Jaime {james and jax} says
This has happened to me SO many times. It hurts, to be honest. It makes me feel lonely. It is the number one downside to blogging. I put so much out there (but like you said, not the really personal stuff that I might share with close friends) that friends think they're all caught up on my life and don't need to call or even email to see how I'm doing. And then I have no idea what's going on in their lives! It's frustrating. I've blogged about this before too: There was a week when 3 of my girlfriends said that to me, and it really got me down.
Missy | The Literal Mom says
That was just happening like crazy this weekend when I was with family I don't see very often! It actually doesn't bother me too much because the things I have as "off-limits" on the blog are also things I don't talk about openly IRL either, if that makes sense.
Coreen says
I've heard this before too, which I find funny since I don't blog that often. But people are dumb.
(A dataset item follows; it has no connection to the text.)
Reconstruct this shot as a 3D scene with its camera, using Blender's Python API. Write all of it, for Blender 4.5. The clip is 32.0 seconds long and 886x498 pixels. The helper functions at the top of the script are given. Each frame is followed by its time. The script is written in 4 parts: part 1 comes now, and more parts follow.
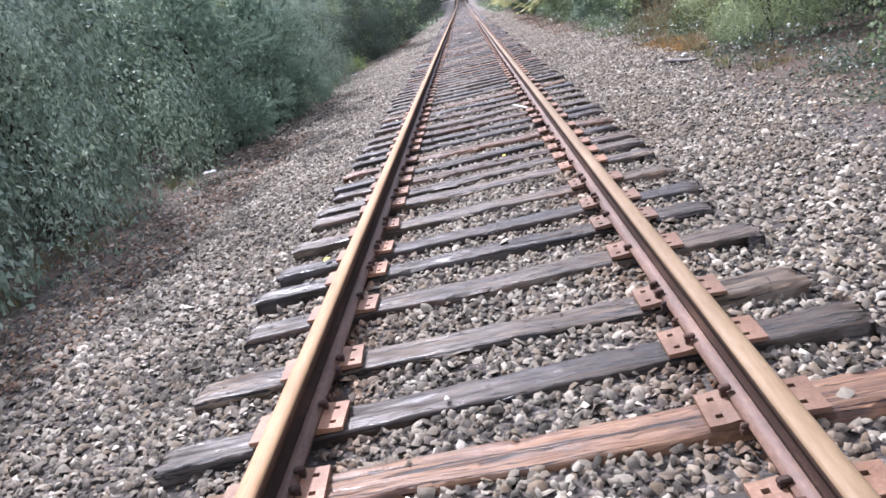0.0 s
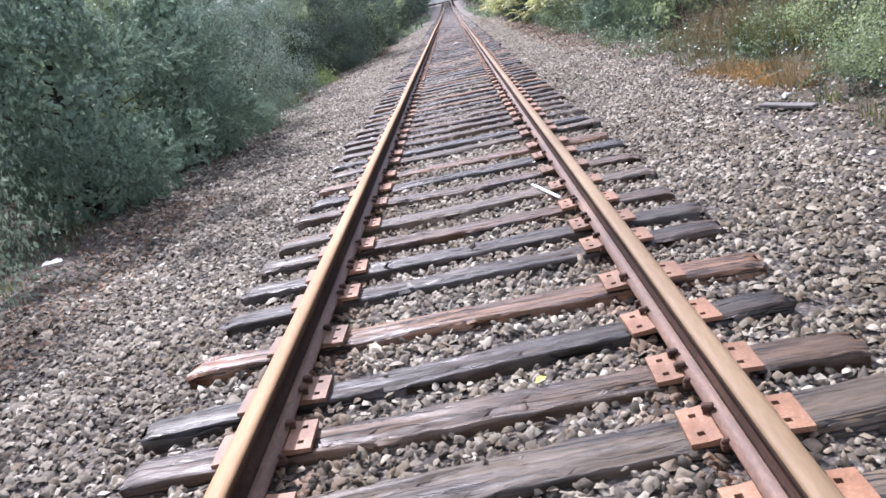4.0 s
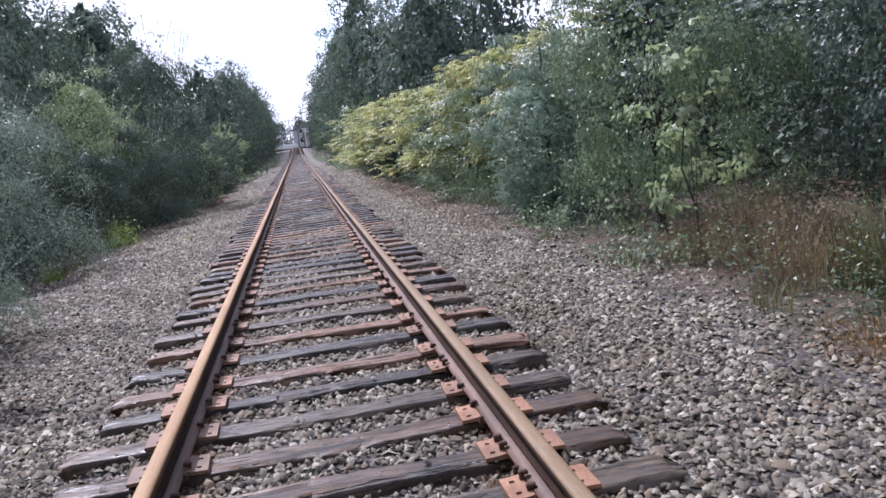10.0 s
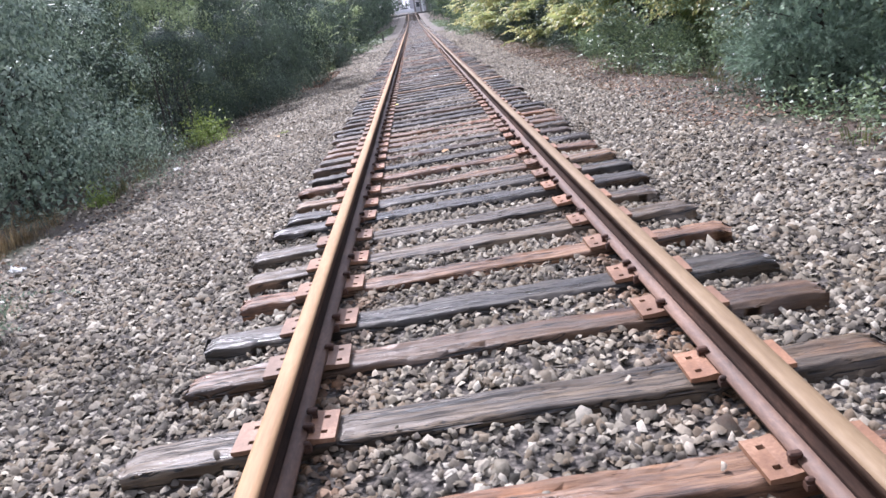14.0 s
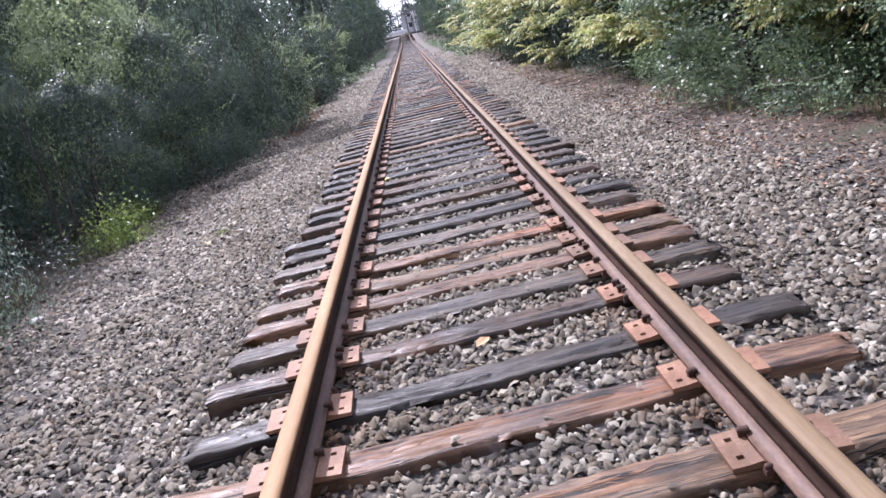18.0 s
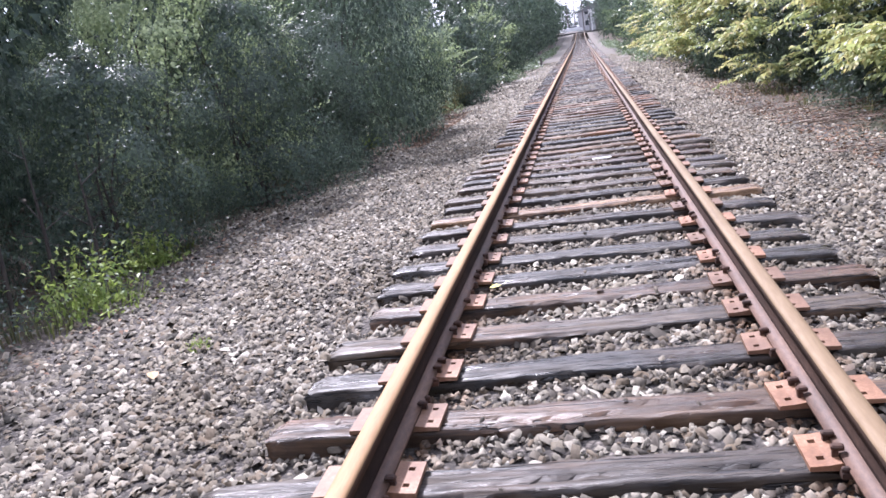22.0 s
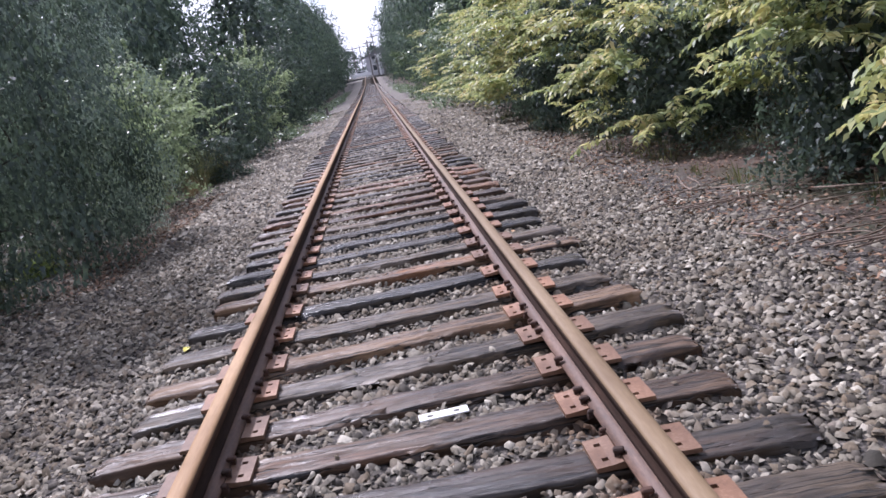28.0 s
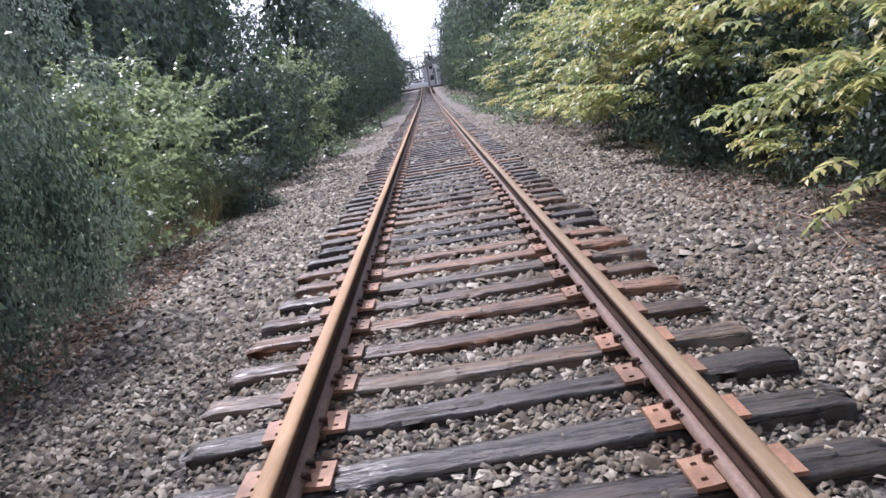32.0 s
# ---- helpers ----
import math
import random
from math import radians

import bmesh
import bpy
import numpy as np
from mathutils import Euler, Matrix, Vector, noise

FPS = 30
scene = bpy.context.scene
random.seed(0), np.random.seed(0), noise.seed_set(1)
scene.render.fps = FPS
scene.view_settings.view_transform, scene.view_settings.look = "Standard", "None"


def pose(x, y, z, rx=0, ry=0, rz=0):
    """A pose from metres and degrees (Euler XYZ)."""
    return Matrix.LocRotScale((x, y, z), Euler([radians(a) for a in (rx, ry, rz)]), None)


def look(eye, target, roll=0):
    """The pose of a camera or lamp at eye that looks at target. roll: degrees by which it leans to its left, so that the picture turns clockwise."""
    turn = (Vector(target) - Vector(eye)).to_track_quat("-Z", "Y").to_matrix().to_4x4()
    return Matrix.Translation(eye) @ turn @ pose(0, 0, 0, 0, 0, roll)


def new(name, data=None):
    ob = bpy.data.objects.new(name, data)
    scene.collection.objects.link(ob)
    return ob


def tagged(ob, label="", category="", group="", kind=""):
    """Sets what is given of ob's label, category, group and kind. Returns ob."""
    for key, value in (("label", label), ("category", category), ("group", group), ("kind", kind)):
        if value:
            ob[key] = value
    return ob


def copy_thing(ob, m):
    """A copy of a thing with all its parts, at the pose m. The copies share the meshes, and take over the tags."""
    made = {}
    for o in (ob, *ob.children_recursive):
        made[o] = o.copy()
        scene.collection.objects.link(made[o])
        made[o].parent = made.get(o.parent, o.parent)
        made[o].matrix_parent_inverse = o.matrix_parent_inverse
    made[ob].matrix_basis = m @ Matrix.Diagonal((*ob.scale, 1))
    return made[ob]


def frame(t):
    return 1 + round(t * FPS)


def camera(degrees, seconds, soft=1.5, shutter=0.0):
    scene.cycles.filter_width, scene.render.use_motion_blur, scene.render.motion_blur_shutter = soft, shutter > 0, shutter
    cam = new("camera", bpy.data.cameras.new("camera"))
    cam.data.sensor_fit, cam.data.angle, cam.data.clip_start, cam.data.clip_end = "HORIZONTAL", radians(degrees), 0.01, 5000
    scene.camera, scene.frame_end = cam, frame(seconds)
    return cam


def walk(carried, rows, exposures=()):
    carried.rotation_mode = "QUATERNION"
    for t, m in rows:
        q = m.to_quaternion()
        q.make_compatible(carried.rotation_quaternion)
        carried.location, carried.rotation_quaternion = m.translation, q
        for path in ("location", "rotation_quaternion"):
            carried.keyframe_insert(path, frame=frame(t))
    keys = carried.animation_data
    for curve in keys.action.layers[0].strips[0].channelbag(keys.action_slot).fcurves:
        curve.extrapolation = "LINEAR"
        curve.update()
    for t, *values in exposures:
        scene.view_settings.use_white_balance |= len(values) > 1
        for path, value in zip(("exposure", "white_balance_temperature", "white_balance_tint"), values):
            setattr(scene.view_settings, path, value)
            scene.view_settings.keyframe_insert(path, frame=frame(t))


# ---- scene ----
cam = camera(58.0, 32.0, soft=1.6)
PATH = [
    (0.0, pose(0.130, 0.000, 1.355, 72.81, 12.56, 1.26)),
    (0.5, pose(0.044, 0.549, 1.385, 74.95, 10.36, 3.22)),
    (1.0, pose(0.111, 1.089, 1.370, 75.82, 11.13, 3.62)),
    (1.5, pose(0.036, 1.654, 1.330, 75.17, 8.65, 4.89)),
    (2.0, pose(0.072, 2.174, 1.337, 72.91, 10.60, 1.82)),
    (2.5, pose(0.097, 2.711, 1.338, 73.17, 10.45, -0.95)),
    (4.5, pose(0.153, 4.676, 1.335, 73.01, 12.32, 1.87)),
    (5.0, pose(0.126, 5.133, 1.340, 73.61, 12.35, 4.34)),
    (5.5, pose(0.133, 5.656, 1.349, 73.23, 11.81, 2.97)),
    (6.0, pose(0.125, 6.175, 1.373, 74.43, 10.44, 2.15)),
    (6.5, pose(0.047, 6.728, 1.372, 75.37, 9.52, 2.13)),
    (7.0, pose(0.037, 7.298, 1.347, 75.49, 11.25, 1.67)),
    (7.5, pose(-0.004, 7.832, 1.342, 74.39, 10.03, 0.79)),
    (8.0, pose(0.046, 8.269, 1.333, 72.05, 10.86, -3.36)),
    (8.5, pose(0.057, 8.807, 1.304, 69.19, 9.60, -6.09)),
    (9.0, pose(0.039, 9.369, 1.337, 72.14, 8.26, -7.72)),
    (9.5, pose(0.079, 9.894, 1.382, 78.05, 8.85, -9.54)),
    (10.0, pose(-0.012, 10.486, 1.384, 81.70, 6.38, -10.41)),
    (10.5, pose(-0.032, 10.988, 1.344, 82.60, 5.46, -9.46)),
    (11.0, pose(-0.100, 11.428, 1.305, 78.25, 4.45, -5.97)),
    (11.5, pose(-0.136, 11.967, 1.292, 74.64, 6.46, -2.70)),
    (12.0, pose(-0.121, 12.518, 1.326, 74.99, 8.68, -0.20)),
    (12.5, pose(-0.190, 13.046, 1.352, 76.69, 9.07, 2.39)),
    (13.0, pose(-0.123, 13.553, 1.327, 75.09, 10.70, -0.69)),
    (13.5, pose(-0.161, 14.128, 1.294, 73.81, 8.77, -2.64)),
    (14.0, pose(-0.122, 14.636, 1.292, 73.33, 8.99, -2.19)),
    (14.5, pose(-0.061, 15.173, 1.360, 74.08, 9.21, -1.72)),
    (16.5, pose(-0.070, 17.251, 1.367, 77.29, 10.12, -5.27)),
    (17.0, pose(-0.102, 17.836, 1.359, 75.55, 9.46, -2.32)),
    (17.5, pose(-0.135, 18.424, 1.361, 71.71, 10.38, -1.10)),
    (18.0, pose(-0.046, 18.943, 1.385, 74.44, 12.55, -2.68)),
    (18.5, pose(-0.065, 19.481, 1.366, 74.73, 10.87, -2.64)),
    (19.0, pose(0.012, 19.983, 1.361, 76.46, 10.84, -2.26)),
    (19.5, pose(0.067, 20.495, 1.403, 79.24, 10.15, -3.12)),
    (20.0, pose(0.124, 20.978, 1.399, 78.78, 10.25, -4.92)),
    (20.5, pose(0.257, 21.423, 1.392, 77.37, 11.74, -5.22)),
    (21.0, pose(0.187, 21.943, 1.361, 75.93, 9.56, 1.13)),
    (21.5, pose(0.133, 22.417, 1.342, 76.28, 8.64, 7.96)),
    (22.0, pose(0.057, 22.927, 1.341, 76.26, 8.16, 9.53)),
    (22.5, pose(-0.063, 23.419, 1.358, 76.61, 8.57, 9.28)),
    (23.0, pose(-0.106, 23.935, 1.351, 76.68, 9.69, 9.13)),
    (23.5, pose(-0.216, 24.445, 1.332, 76.10, 9.62, 8.59)),
    (24.0, pose(-0.199, 24.921, 1.293, 73.66, 11.76, 2.48)),
    (24.5, pose(-0.204, 25.393, 1.318, 74.84, 10.59, -1.08)),
    (25.0, pose(-0.190, 25.937, 1.347, 76.23, 9.10, -4.88)),
    (25.5, pose(-0.076, 26.432, 1.361, 76.55, 11.07, -7.72)),
    (27.5, pose(0.021, 28.240, 1.344, 75.60, 8.20, -4.07)),
    (28.0, pose(0.119, 28.723, 1.350, 77.01, 10.19, -5.19)),
    (28.5, pose(0.069, 29.246, 1.338, 76.91, 9.11, -4.27)),
    (29.0, pose(0.101, 29.811, 1.307, 75.50, 10.91, -3.03)),
    (29.5, pose(0.022, 30.246, 1.326, 75.00, 9.00, -0.62)),
    (30.0, pose(0.001, 30.739, 1.307, 73.29, 9.18, 0.54)),
    (30.5, pose(0.034, 31.272, 1.313, 71.54, 10.64, -0.42)),
    (31.0, pose(-0.008, 31.818, 1.351, 71.62, 9.46, -1.62)),
    (31.5, pose(0.040, 32.312, 1.366, 75.42, 10.41, -2.09)),
    (32.0, pose(-0.041, 32.831, 1.335, 78.45, 8.75, -1.23)),
]
EXPOSURES = [(0.0, 1.11, 5765, 22), (1.0, 0.97, 5765, 22), (2.0, 1.06, 5765, 22), (5.0, 1.14, 5765, 22), (6.0, 1.16, 5765, 22), (7.0, 1.10, 5765, 22), (8.0, 1.09, 5765, 22), (9.0, 1.04, 5765, 22), (9.5, 0.51, 5635, 24), (10.0, 0.51, 5635, 24), (11.0, 0.13, 5635, 24), (12.0, 0.81, 5765, 22), (13.0, 0.97, 5765, 22), (14.0, 1.04, 5765, 22), (17.0, 0.48, 5715, 25), (18.0, 0.91, 5715, 25), (19.0, 0.98, 5715, 25), (19.5, 0.43, 5715, 25), (20.0, 0.38, 5715, 25), (21.0, 0.38, 5715, 25), (22.0, 1.23, 5715, 25), (23.0, 1.28, 5715, 25), (24.0, 1.16, 5715, 25), (25.0, 1.17, 5715, 25), (25.4, 0.50, 5715, 25), (28.0, 0.53, 5715, 25), (29.0, 0.81, 5795, 23), (30.0, 1.02, 5795, 23), (31.0, 1.02, 5795, 23), (32.0, 0.68, 5795, 23)]
walk(cam, PATH, EXPOSURES)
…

Don't let it get you down and you shouldn't feel bad – she should be the one who feels bad! She is the one missing out on really knowing you and having you in her life. Which sucks for her because you are so much more than your blog.
Jessica says
I've had some weird conversations where I will start to say something then someone will cut me off and say "oh I already read that on your blog" and sometimes they are people I had no idea were readers. Makes me feel like some people just read to be nosey.